Which metric is more important, the number of people looking at a real estate website or the number of clicks a listing receives?
Which metric is more important, the number of people looking at a real estate website or the number of clicks? Australia's leading market research company believes the number of people actually going to these sites matters most, while the country's two biggest real estate portals remain in an ongoing war arguing about their traffic.
New data from Roy Morgan Research will no doubt inflame the tension between Australia’s two real estate listings giants as it showed more people view REA Group’s Realestate.com.au than Fairfax Media’s Domain. Roy Morgan's latest audience measurement data shows the total number of Australians visiting Realestate.com.au has grown 7 per cent in the past year, but the number visiting Domain has fallen 6 per cent. "We see that there are a number of metrics being quoted in the industry, and generally, they're traffic-based," Roy Morgan’s general manager of media Tim Martin told The Real Estate Conversation. "Our survey is a people-based measure. These numbers are not published to favor anyone, they are what they are. This was not commissioned by anyone, and we did not consult REA Group. Our view is we need to be looking at people-based measures rather than device or session-based measures. We think the right thing for the industry is to think of portals in terms of people."

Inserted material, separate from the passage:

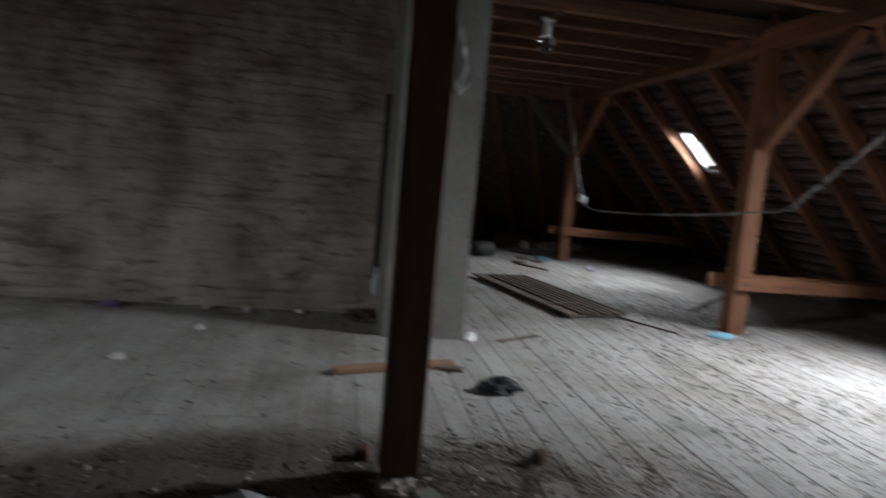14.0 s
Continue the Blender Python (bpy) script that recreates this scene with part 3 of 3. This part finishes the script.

Roy Morgan said that REA Group’s total audience numbers averaged 3.6 million in the second half of 2014 – up 7.1 per cent on the previous year. Website visitors rose 6.0 per cent to 3.5 million and app users rose 7.1 per cent to 773,000, according to the research group. Domain’s audience total audience fell 6.4 per cent to 1.7 million, with website visitors down 6.6 per cent to 1.6 million and app users down 15.4 per cent to 367,000.
Martin said the recent argy-bargy between REA and Domain over technical aspects of their website visitation numbers highlights just how muddy the waters have become for advertisers, agencies and investors needing a simple measurement of audiences. Martin said it was possible for audience numbers to fall even as traffic rises if those fewer visitors make more clicks.
Martin said the real estate industry might look at the portals differently to the way potential advertisers do. "The reality is there's always a mix (between measuring how many people go to a site, and how many clicks they make, generating traffic). I imagine if I was a real estate agent I might be interested in page views," he said.
The Roy Morgan report comes a week after Domain chief executive Antony Catalano threatened to report its rival to the regulator over "deceptive and misleading" performance comparisons, saying REA Group had falsely claimed to have made audience gains over Domain when announcing its half-yearly results earlier this month.